In other words, the state’s attempt to crack down on the activists allowed them to exponentially amplify their message — and, incredibly, it worked. The jury acquitted the activists. This is radical lawyering at its finest.

On the flip side of the power dynamic, a radical lawyer understands that the larger struggle for justice is won by organized, concentrated people power, not merely good legal arguments (although Weinglass shows that brilliant lawyering certainly helps). Challenging power often means challenging the law — in the streets as much as in the courtroom.

The Chicago Seven case, and the resultant space carved out by Weinglass and others’ legal battles over the right to protest, provides an excellent example. As the hostile judge in the Chicago Seven case illustrated when he cited heavy counts of criminal contempt against the defendants and their lawyers for openly flouting the judge’s authority, the courtroom is often the worst possible forum to seek justice.

However, for the prosecuted and the radical lawyer, it is a necessary battlefield, one chosen by the state. The radical lawyer must master this contradictory dynamic — playing by the rules of a fundamentally unjust system while representing those committed to the necessity of breaking the rules.

This conception of the law and social progress, which Weinglass’ work so poignantly illustrates, clashes with more conventional notions drilled into the minds of too many attorneys. Cloistered in the law library for too long, attorneys often come out thinking rights are won by well-reasoned arguments from anointed specialists, as if the logic of argument itself rather than the power of people in the street persuades the rulers of the merits of social progress.

Weinglass’ work, though vital to the movement, was inextricably bound up with activism on the ground. He understood that the horsepower of the movement goes best before the cart full of lawyers who can translate it into judicial results. The horse gives power to the cart. In the words of Karl Marx, “theory also becomes a material force as soon as it has gripped the masses.”

The Movement Lawyer’s Role

Attorneys and legal organizations seeking to advance social change through the legal system should study Weinglass’ role in the movement. To this end, the protagonist’s characteristic humility — a rare quality among the legal profession — was not just a positive personality trait but a vital component of his genius as a movement lawyer. This was true not only in the larger strategic sense described above, but also in the tactical nuts and bolts.

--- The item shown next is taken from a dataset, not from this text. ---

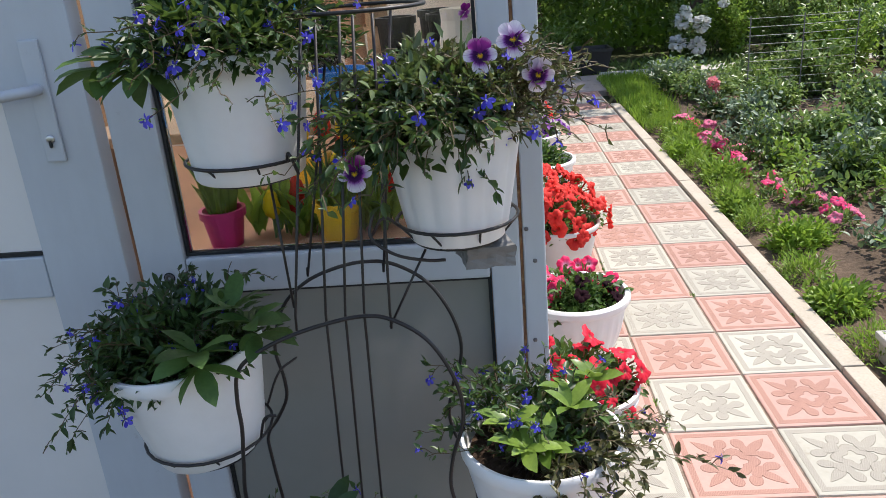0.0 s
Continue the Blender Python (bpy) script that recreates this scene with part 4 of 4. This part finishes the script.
foliage("inner_leaves", leaf_mesh("inner_leaves", p0, d0 + g.normal(0, 0.6, d0.shape), L0, L0 * 0.4, g), leaf_petunia, pd)

pe = basket("white pot with lobelia low on the wire stand", "e", 0.128, 0.09, 0.205)
lobelia_plant(pe, 26, 70, 0.16, 0.10, 0.18, 0.4, 1.0, leaf_dark, (-0.1, 0.0), 1.0, 0.018)
big_leaf(pe, [((-0.08, 0.0, 0.24), (-0.3, 0, 0.1), 7), ((0.02, 0.06, 0.27), (0, 0, 0.5), 6), ((-0.14, -0.05, 0.21), (-0.5, -0.1, 0), 6)], 12, leaf_dark, 0.08)

# crumpled foil tucked under the pansy pot
bm = bmesh.new()
bmesh.ops.create_cube(bm, size=1, matrix=Matrix.LocRotScale((-0.472, -1.03, 0.862), Euler((0.05, 0.08, 0.3)), (0.078, 0.07, 0.036)))
bmesh.ops.subdivide_edges(bm, edges=bm.edges[:], cuts=4, use_grid_fill=True)
for v in bm.verts:
    v.co += Vector((noise.noise(v.co * 60), noise.noise(v.co * 60 + Vector((9, 0, 0))), noise.noise(v.co * 60 + Vector((0, 9, 0))))) * 0.005
tagged(part("foil_sheet", bm, foil_mat), "crumpled grey foil tucked under the pansy pot", "foil")


# ---- the garden ----
def low_clump(at, r, h, n, mat, label, seed, leaf=0.02, slim=False, name="ground_cover"):
    g = np.random.default_rng(seed)
    t = thing(name, label, "plant", "low plants in the bed", at)
    p0, d0 = dome(n, r, r, h, g, 0.3, 0.0)
    L0 = g.uniform(0.6, 1.3, n) * leaf
    foliage("leaves", leaf_mesh("leaves", p0, d0 * 0.7 + g.normal(0, 0.5, d0.shape) + np.array([0, 0, 0.4]), L0, L0 * (0.16 if slim else 0.42), g, slim), mat, t)
    return t


def bed_z(x, y):
    return -0.02 + 0.022 * noise.fractal(Vector((x * 5, y * 5, 0)), 1.0, 2.0, 4) + 0.03 * min(1, (x - 0.675) * 2) - 0.006


g = np.random.default_rng(41)
i = 0
y = -0.9
while y < 4.0:
    x = 0.82 + g.normal(0, 0.03)
    low_clump((x, y, bed_z(x, y)), g.uniform(0.09, 0.15), g.uniform(0.08, 0.16), 900, (leaf_fresh, leaf_grass, leaf_fresh)[i % 3], "low bright green edging plant by the kerb", 400 + i, 0.034, i % 2 == 0)
    if g.uniform() < 0.6:
        x = 0.98 + g.normal(0, 0.04)
        low_clump((x, y + 0.08, bed_z(x, y + 0.08)), g.uniform(0.08, 0.12), g.uniform(0.06, 0.10), 450, (leaf_garden, leaf_fresh)[i % 2], "small leafy green plant in the bed", 500 + i, 0.026)
    y += g.uniform(0.21, 0.33)
    i += 1

# uncut grass past the edging plants
n = 9000
gx, gy = g.uniform(0.69, 1.25, n), g.uniform(3.7, 6.1, n)
keep = gx < 0.95 + 0.25 * (gy - 3.4) / 2.7 + g.normal(0, 0.05, n)
gx, gy = gx[keep], gy[keep]
n = len(gx)
pp = np.stack([gx, gy, np.full(n, -0.02)], 1)
L0 = g.uniform(0.05, 0.13, n)
tagged(foliage("grass", leaf_mesh("grass", pp, np.stack([g.normal(0, 0.35, n), g.normal(0, 0.35, n), np.ones(n)], 1), L0, np.full(n, 0.008), g, True), leaf_grass), "bright green uncut grass beside the path", "grass", kind="stuff")


def flowering_clump(at, seed, mat, petal, label, r=0.08, h=0.08, flowers=9, size=0.022, n=160):
    t = low_clump(at, r, h, n, mat, label, seed, 0.03, name="bedding_plant")
    gg = np.random.default_rng(seed + 1)
    me = PETUNIAS["pink"][seed % 3] if petal is None else petal
    for k in range(flowers):
        q, d = dome(1, r, r, h * 1.05, gg, 0.95, 0.012)
        shared("flower", me, t, facing(q[0], Vector(d[0]) + Vector((0, -0.4, 0.6)), gg.uniform(0, 360)) @ Matrix.Scale(size / 0.033, 4))
    return t


rose_pet = [petunia_mesh("bedding_flower", p, petal_lilac, 0.033, 5, s) for s, p in enumerate((petal_bed, petal_pink))]
for k in range(15):
    yy = 1.25 + k * 0.17
    xx = 1.03 + 0.05 * math.sin(k * 1.7) + (0.10 if yy < 1.7 else 0.0)
    flowering_clump((xx, yy, bed_z(xx, yy)), 600 + k, leaf_garden, rose_pet[k % 2], "pink bedding flowers in the soil", 0.07, 0.07, 3 if yy < 2.3 else 14, 0.034, 110)
for k in range(10):
    xx, yy = g.uniform(1.1, 1.7), g.uniform(-0.3, 1.3)
    flowering_clump((xx, yy, bed_z(xx, yy)), 640 + k, leaf_garden, rose_pet[k % 2], "small pink bedding flower in the soil", 0.07, 0.06, 1, 0.028, 90)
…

In his defense of Jimi Simmons, Weinglass took on the difficult task of convincing an all-white jury in Walla Walla, Washington — a fairly rural area with a deep settler colonial history — to acquit an indigenous prisoner accused of murdering a prison guard. By spending his time with Walla Walla residents, approaching them with genuine interest in their lives, he was able to learn from and identify with their experiences, and persuade a jury to acquit his client.

This feat should be studied by lawyers and activists of all stripes, especially in the Trump era, where the need for leftwing engagement with conservative elements of the working class has never been greater.
As Tobocman further shows, Weinglass’ humility extended not only to potential jurors but also to fellow activists, who were often surprised at the openness and lack of pretention with which he sought collaborative input on case strategy, despite his well-earned reputation as a brilliant attorney. Weinglass was a model for working collectively in the struggle.

My only criticism of Tobocman’s great work is that I wish it were a few hundred pages longer. His storytelling and artistry would have been put to good use describing Weinglass’ acquittal of Angela Davis, his trailblazing representation of White Panther John Sinclair against warrantless government wiretapping, his defense of Mumia Abu Jamal (although, as Tobocman explains, he omitted this case out of respect for Jamal), and the long list of other activists he represented.

Nevertheless, this graphic novel provides a fitting tribute and introduction to this great movement lawyer. ¡Leonard Weinglass, presente!